I suggest serving this rich dish alongside some swiss chard or kale, lightly braised in a touch of olive oil, with a sprinkle of salt. This hearty, comforting lasagna could become your winter go-to company meal.
Butternut Squash and Mushroom Lasagna [serves 8]
- 9 lasagna noodles
- 25 oz. ricotta cheese
- 1 1/2 cups freshly grated Pecorino Romano or Parmigiano-Reggiano
- 1 tsp. dried sage
- 1 tsp. dried rosemary
- 1 tsp. dried thyme
- 3/4 tsp. salt
- 3 eggs
- freshly ground pepper to taste
- 1 tbsp. butter
- 2 cups onion, diced
- 4 garlic cloves
- 8 oz. cremini mushrooms, sliced
- 4 oz. shiitake mushrooms, sliced
- 3 cups butternut squash purée*
- 2 tsp. dried sage
- 2 tsp. dried thyme
- 1 tsp. salt
- freshly ground pepper to taste
- fresh sage leaves (optional)
- Preheat the oven to 350 degrees. Bring a large pot of water to a boil on the stove and add a pinch of salt. Meanwhile, melt the butter in a large skillet or wok. Add the onions, garlic and mushrooms and fry on medium-low heat until the onions are soft and the mushrooms have slightly browned edges.
- Add three lasagna noodles to the boiling water. Stir occasionally until the noodles are al dente (about eight minutes). Carefully remove from the pot and place on tinfoil to prevent sticking. Repeat with the remaining six noodles.
- In a medium bowl, mix together the ricotta, half a cup of the Pecorino Romano, the herbs, salt and pepper. Add three eggs, mixing well until you reach an even consistency.
- In another bowl, mix the squash purée with the herbs, salt and pepper.
- Grease an 8 x 12 casserole dish. Place three noodles on the bottom of the dish. Top with 1/3 of the ricotta mixture, 1/2 of the mushroom mixture and 1/2 of the squash purée. Add three more noodles, and repeat with the remaining mushroom mixture and squash. Add one more level of noodles and top with the remaining 1/3 of ricotta and one cup of the Pecorino Romano.
- Cover the casserole with the sheet of aluminum foil, well-greased to prevent the cheese from sticking.
Vegan Pear Tarte Tatin [serves 6]
by Dynise Balcavage, urbanvegan.net
With its gorgeous concentric circles of ginger-scented pears, this dessert is a seasonal alternative to the more traditional Apple Tarte Tatin. It provides the elegant “wow” factor required for a holiday dessert.

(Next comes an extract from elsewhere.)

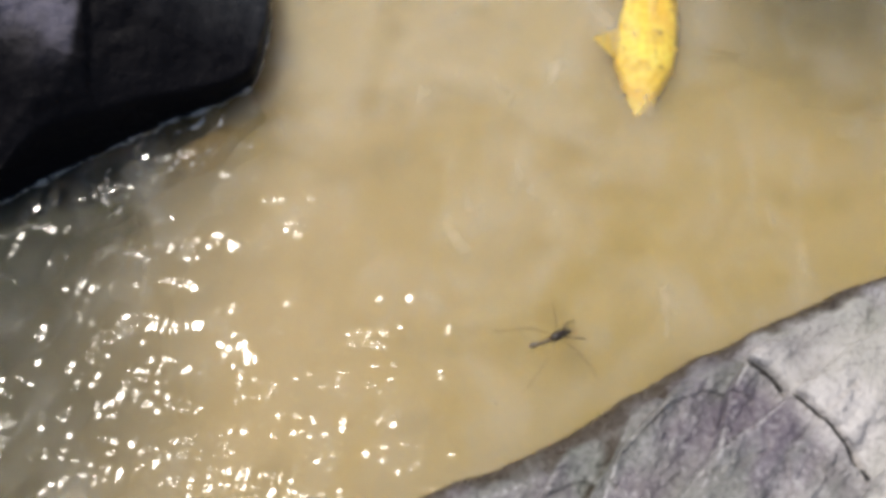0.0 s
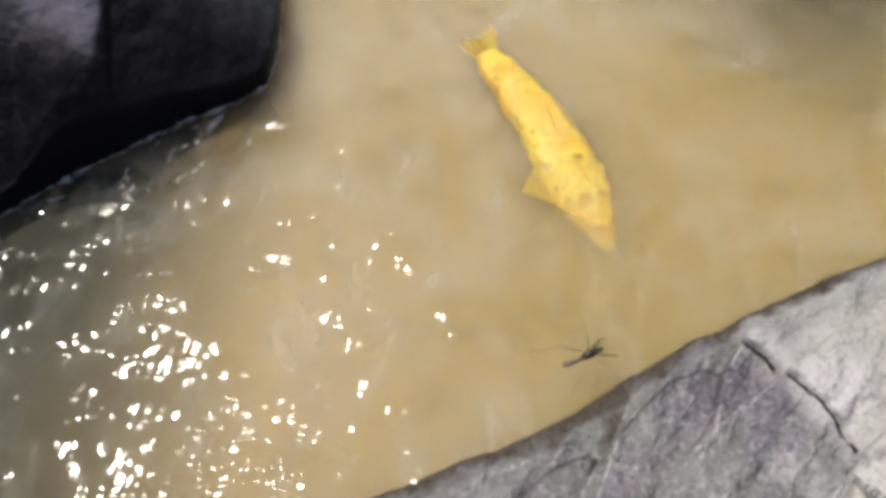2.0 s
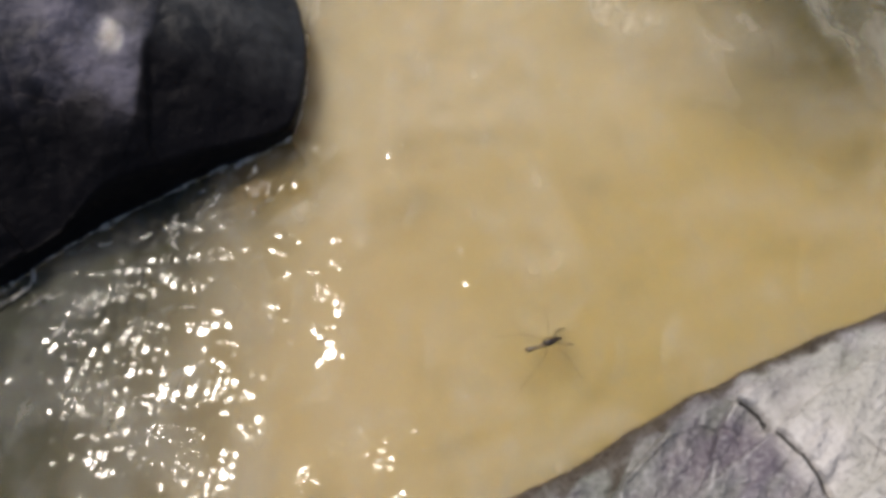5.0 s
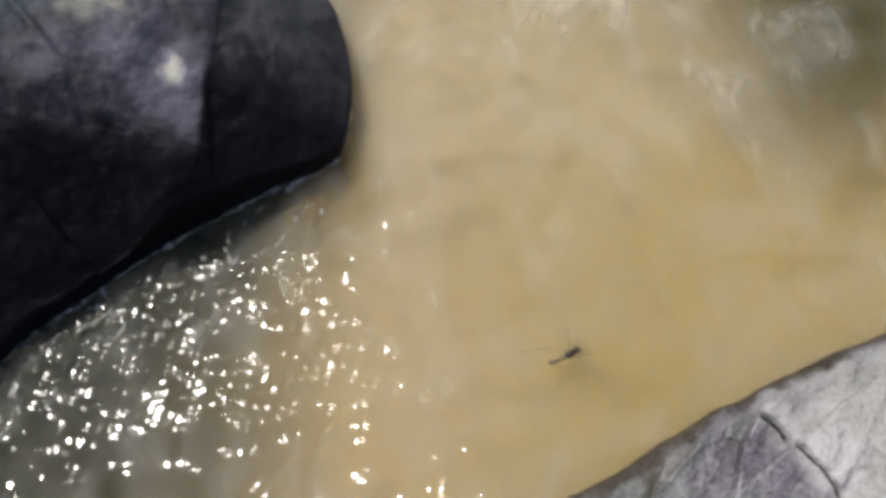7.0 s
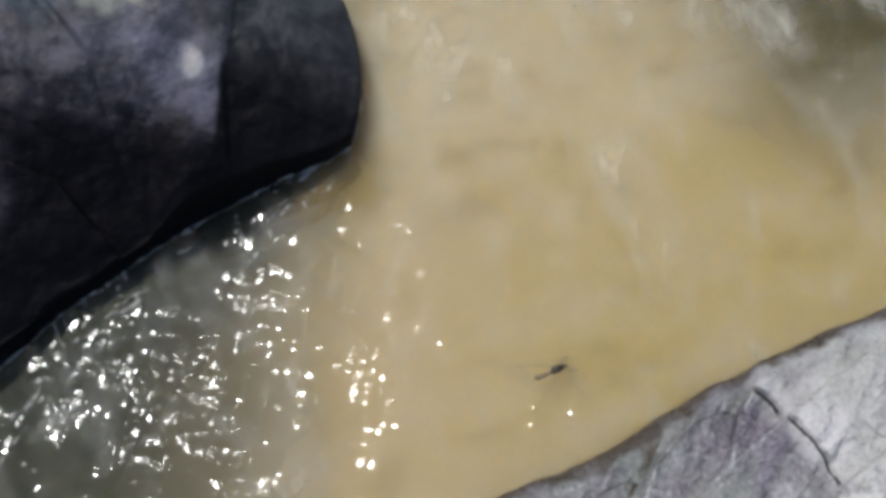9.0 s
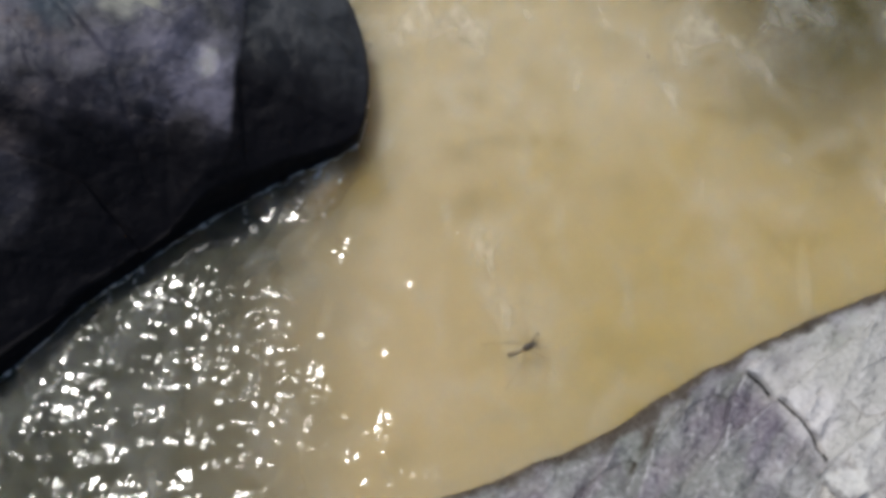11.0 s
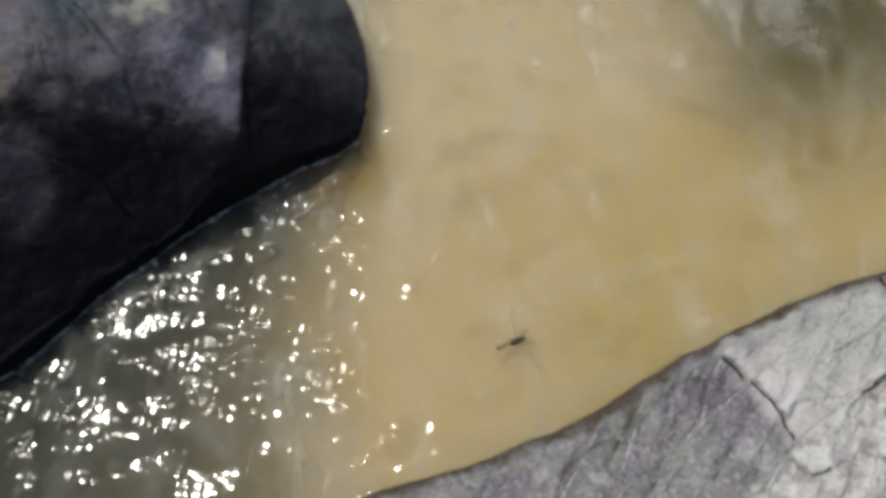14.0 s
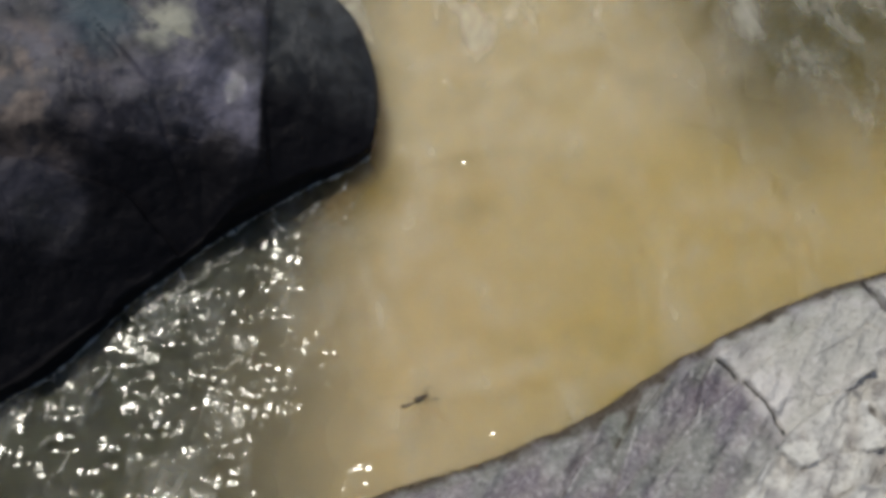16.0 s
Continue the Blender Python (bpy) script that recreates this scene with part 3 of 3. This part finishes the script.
# ---- water strider ----
def water_strider():
    bug = tagged(new("water_strider"), "dark brown water strider standing on the pond surface", "insect")
    part("abdomen", ovals([(-0.0092, 0.0009, 0.0026, 0.0003, 0.0003), (-0.0082, 0.0008, 0.0029, 0.0011, 0.0008), (-0.0066, 0.0004, 0.0031, 0.0010, 0.0008), (-0.0042, 0, 0.0033, 0.0006, 0.0007), (-0.0012, 0, 0.0035, 0.0010, 0.0009)], 12), PALE_CHITIN, bug, "paler brown abdomen")
    part("thorax", ovals([(-0.0016, 0, 0.0035, 0.0009, 0.0009), (0.0008, 0, 0.0038, 0.0017, 0.0012), (0.0034, 0, 0.0037, 0.0014, 0.0011), (0.0048, 0, 0.0035, 0.0007, 0.0007)], 12), CHITIN, bug)
    part("head", ovals([(0.0046, 0, 0.0035, 0.0007, 0.0006), (0.0058, 0, 0.0034, 0.0010, 0.0008), (0.0068, 0, 0.0032, 0.0005, 0.0005), (0.0072, 0, 0.0030, 0.0001, 0.0001)], 10), CHITIN, bug)
    for s in (1, -1):
        part("antenna", tube([(0.0066, s * 0.0004, 0.0034), (0.0085, s * 0.0012, 0.0040), (0.0112, s * 0.0016, 0.0034)], [0.00012, 0.0001, 0.00007], 6), LEG, bug)
        part("foreleg", tube([(0.0040, s * 0.0010, 0.0030), (0.0068, s * 0.0032, 0.0034), (0.0108, s * 0.0040, 0.0004)], [0.00045, 0.0004, 0.00026], 6), CHITIN, bug)
        part("middle_leg", tube([(0.0020, s * 0.0012, 0.0032), (0.0048, s * 0.0080, 0.0046), (0.0068, s * 0.0140, 0.0016), (0.0072, s * 0.0185, 0.0003)], [0.0002, 0.00014, 0.0001, 0.00007], 6), LEG, bug)
        part("hind_leg", tube([(0.0008, s * 0.0012, 0.0032), (-0.0065, s * 0.0068, 0.0048), (-0.0125, s * 0.0098, 0.0018), (-0.0175, s * 0.0122, 0.0003)], [0.0002, 0.00014, 0.0001, 0.00007], 6), LEG, bug)
    return bug


strider = water_strider()
darter = copy_thing(strider, pose(0.42, 0.56, 0.0004, 0, 0, -12))
for bug in (strider, darter):
    tagged(bug, group="water striders on the pond")


# ---- what moves ----
def motions():
    walk(water, [(0.0, pose(0.30, 0.35, 0)), (8.0, pose(0.04, 0.13, 0)), (16.0, pose(-0.22, -0.09, 0))])
    for ob, spot, turn, start, pace in WAVELETS:
        walk(ob, [(t / 2, pose(spot.x - 0.004 * math.sin(start + t * pace * 2.2) + 0.003 * math.sin(t * 1.7 + start), spot.y + 0.006 * math.sin(start + t * pace * 2.2), 0.00025 * math.sin(start * 2 + t * pace * 1.6),
                               0, 0, turn + 9 * math.sin(start + t * 1.3))) for t in range(33)])
    walk(fish, [(t, pose(x, y, z, 62 * min(max((t - 3.1) / 0.4, 0.0), 1.0), dip, turn)) for t, x, y, z, dip, turn in (
        (0.0, 0.1675, 0.3600, -0.0090, 0, -99), (0.5, 0.1525, 0.3560, -0.0090, 0, -78), (1.0, 0.1380, 0.3455, -0.0090, 0, -72), (1.2, 0.1342, 0.3383, -0.0090, 0, -71), (1.5, 0.1262, 0.3225, -0.0090, 0, -70),
        (1.7, 0.1190, 0.3050, -0.0092, 1, -69), (1.9, 0.1165, 0.2935, -0.0096, 2, -68), (2.1, 0.1158, 0.2747, -0.0108, 4, -67), (2.3, 0.1122, 0.2665, -0.0138, 7, -65),
        (2.5, 0.1040, 0.2440, -0.0157, 8, -67), (2.6, 0.0980, 0.2336, -0.0157, 7, -68), (2.8, 0.0917, 0.2197, -0.0152, 5.5, -65), (3.0, 0.0835, 0.1914, -0.0138, 0, -60),
        (3.1, 0.0740, 0.1810, -0.0138, 0, -55), (3.2, 0.0700, 0.1694, -0.0138, 3, -49), (3.4, 0.0600, 0.1544, -0.0142, 6, -28), (3.5, 0.0470, 0.1485, -0.0146, 6, -20), (3.6, 0.0530, 0.1200, -0.0200, 1, -18), (3.7, 0.066, 0.108, -0.040, 2, -30),
        (4.2, 0.10, 0.075, -0.048, 0, -38), (8.0, 0.11, 0.065, -0.050, 0, -42), (16.0, 0.115, 0.062, -0.050, 0, -40))])
    walk(fish_rear, [(t, pose(0, 0, 0, 0, 0, bend)) for t, bend in (
        (0.0, 14), (0.5, 6), (1.0, -4), (1.5, 8), (2.0, 10), (2.5, 6), (2.8, 4), (3.0, 2), (3.2, 5), (3.4, 6), (3.5, 8), (3.8, 4), (4.4, 0), (8.0, 4), (12.0, -4), (16.0, 0))])
    walk(strider, [(t, pose(x, y, 0.0004, 0, 0, turn - 12)) for t, x, y, turn in (
        (0, 0.1173, 0.1823, 39), (0.2, 0.1204, 0.1835, 36), (0.4, 0.1222, 0.1798, 42), (0.5, 0.1210, 0.1766, 37), (0.7, 0.1174, 0.1696, 41), (0.9, 0.1156, 0.1750, 38),
        (1, 0.1179, 0.1763, 43), (1.2, 0.1194, 0.1777, 40), (1.4, 0.1175, 0.1761, 39), (1.5, 0.1212, 0.1677, 36), (1.7, 0.1224, 0.1606, 42), (1.9, 0.1236, 0.1678, 37),
        (2, 0.1271, 0.1692, 41), (2.1, 0.1284, 0.1714, 38), (2.3, 0.1253, 0.1910, 43), (2.5, 0.1186, 0.1957, 40), (2.6, 0.1109, 0.1840, 39), (2.8, 0.1104, 0.1811, 36),
        (3, 0.1453, 0.1952, 42), (3.1, 0.1121, 0.1811, 37), (3.2, 0.0924, 0.1788, 41), (3.4, 0.0907, 0.2051, 38), (3.5, 0.0991, 0.2135, 43), (3.6, 0.1300, 0.2198, 40),
        (4.6, 0.1100, 0.2000, 38), (5.8, 0.1088, 0.1868, 39), (6, 0.1070, 0.1792, 36), (6.2, 0.0938, 0.1718, 42), (6.5, 0.0861, 0.1798, 37), (6.6, 0.0836, 0.1819, 41),
        (6.8, 0.0909, 0.1913, 38), (7, 0.1020, 0.1980, 43), (7.2, 0.0935, 0.1921, 40), (7.4, 0.0883, 0.1842, 39), (7.5, 0.0987, 0.1782, 36), (7.6, 0.1020, 0.1728, 42),
        (7.8, 0.1044, 0.1681, 37), (8, 0.1122, 0.1848, 41), (8.2, 0.1132, 0.1942, 38), (8.4, 0.1009, 0.1831, 43), (8.5, 0.0931, 0.1796, 40), (8.6, 0.0838, 0.1738, 39),
        (8.8, 0.0866, 0.1733, 36), (9, 0.0942, 0.1798, 42), (9.1, 0.1005, 0.1857, 37), (10.2, 0.0850, 0.1950, 41), (11.3, 0.0722, 0.1812, 41), (11.4, 0.0582, 0.2446, 38),
        (11.5, 0.0379, 0.2164, 43), (11.7, 0.0728, 0.2495, 40), (11.8, 0.1370, 0.2845, 39), (11.9, 0.1469, 0.2718, 36), (12, 0.1120, 0.2396, 42), (12.2, 0.0443, 0.1984, 37),
        (12.5, 0.0690, 0.2057, 41), (12.6, 0.0016, 0.1518, 38), (12.7, 0.0032, 0.1512, 43), (12.8, 0.0576, 0.2035, 40), (12.9, 0.0633, 0.1982, 39), (13, 0.0352, 0.1641, 36),
        (13.1, 0.0343, 0.1690, 42), (13.2, 0.0679, 0.2016, 37), (13.3, 0.0777, 0.2052, 41), (13.4, 0.0409, 0.1697, 38), (13.5, 0.0501, 0.1825, 43), (13.6, 0.0833, 0.2114, 40),
        (13.7, 0.0792, 0.2033, 39), (13.8, 0.0685, 0.1590, 36), (13.9, 0.1307, 0.1568, 42), (14, 0.0774, 0.1795, 37), (14.1, 0.0332, 0.2277, 41), (14.2, -0.0132, 0.2506, 38),
        (14.3, 0.0058, 0.2347, 43), (14.4, 0.0549, 0.2368, 40), (14.5, 0.0264, 0.2015, 39), (14.6, 0.0179, 0.1609, 36), (14.7, 0.0654, 0.1370, 42), (14.8, 0.0284, 0.1458, 37),
        (14.9, 0.0383, 0.1998, 41), (15, 0.1029, 0.2037, 38), (15.1, 0.1407, 0.1898, 43), (15.2, 0.0794, 0.1752, 40), (15.3, 0.0496, 0.1993, 39), (15.4, 0.0135, 0.2448, 36),
        (15.5, -0.0137, 0.2123, 42), (15.6, 0.0867, 0.2036, 37), (15.7, 0.1440, 0.1897, 41), (15.9, 0.0467, 0.1600, 38), (16, 0.0226, 0.1491, 43))])
    walk(darter, [(0.0, pose(0.42, 0.56, 0.0004, 0, 0, -12)), (12.7, pose(0.42, 0.56, 0.0004, 0, 0, -12)), (12.9, pose(0.34, 0.48, 0.0004, 0, 0, -12)), (13.0, pose(0.1908, 0.3838, 0.0004, 0, 0, -8)),
                  (13.1, pose(0.34, 0.50, 0.0004, 0, 0, -12)), (13.3, pose(0.44, 0.58, 0.0004, 0, 0, -12)), (16.0, pose(0.44, 0.58, 0.0004, 0, 0, -12))])


motions()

And it’s not as difficult as you may imagine!
Serve it warm with soy ice cream and/or a drizzle of chocolate sauce. Don’t be afraid of inverting the tarte. The trick is to let the tarte cool for a few minutes, clear the edges with a knife, and then quickly and confidently flip it onto a dish.
- 5 local pears (Bosc or Bartlett), peeled, cored and quartered
- 2 tbsp. lemon juice
- 6 tbsp. vegan margarine
- 8 tbsp. brown sugar
- 1/2 tsp. ground ginger
- 1/2 tsp. cinnamon
- 2 cups whole wheat pastry flour plus a few more tablespoons
for rolling dough
- 8 tbsp. vegan margarine, softened
- 4 tbsp. powdered sugar
- 6-8 tbsp. soy or rice milk
- 1/4 tsp. salt
- Preheat oven to 425 degrees.
- Peel, core and quarter pears. Toss in a medium bowl with lemon juice.
- On stove top, melt two tablespoons vegan margarine in a nine-inch cake pan. Remove from heat and sprinkle with four tablespoons brown sugar. Arrange pears on top in a tight, concentric circle, then dot with remaining vegan margarine and sprinkle with four tablespoons brown sugar, ginger and cinnamon.
- Cook cake pan with pears, margarine and sugar on stove top over medium heat until a loose caramel starts to form (about 20 minutes).
- Place in oven for five minutes to cook the tops of the pears.
- Mix all pastry ingredients together and roll out to a ten-inch disk. Place over top of the pears and trim or tuck in the edges.
- Bake for 18-20 minutes, or until the crust is golden.
- Remove from heat and cool on a rack for five minutes. Trace the edge of the pan with a knife to loosen any dough that might be sticking. Place a large plate over the top of the tarte and quickly flip the pan. Before removing the cake dish, tap to loosen any remnants that might be sticking. (This should not be a problem if you use enough margarine.)